Did you try increasing the full-scale voltage one notch on the DVMs to see if you had any crest-factor problems?
Excellent point--I did on the bench meters and had some slight variations either way, except for the 8506A which can handle insane crest factors without any issue. With all the other ones it was difficult to discern the difference between CF and BW variations between ranges. Using autorange, these are the ranges that the meters settled into.

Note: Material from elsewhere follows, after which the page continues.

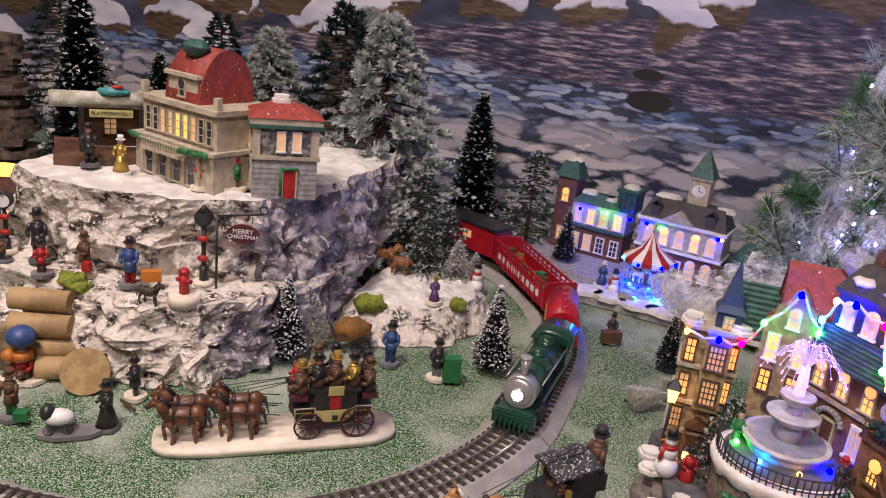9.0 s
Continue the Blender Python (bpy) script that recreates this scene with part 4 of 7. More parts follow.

8506A: "3V" range, full-scale of 4.000000V, full rated accuracy with up to 8:1 CF, peaks less than 16V and HF components all less than 10MHz.
8505A: 10V range, CF <7.
8842A: 20v range
34401A: 10V range, 12V full scale
8808A: 20V range.
So you can see those should have no issues with peaks going out of range and the CF is actually less than 2 for this waveform. However, the handhelds showed a little improvement and both read a bit over 3.0V on their 50V ranges. Still some of this is BW (both meters are only specified to 100kHz) and some is CF (specified as <3.0 at FS). To sort that out I tried slowing the waveform down to 12kHz and then I got:
Fluke 289 (5V range) 3.16xx V (50V range) 3.206 V
Fluke 189 (5V range) 3.17xx V (50V range) 3.211 V
Those readings are within the specified tolerances for both of those ranges once you do the math. So the issue with the handhelds and the 120kHz signal seems to be mostly BW or perhaps some combination.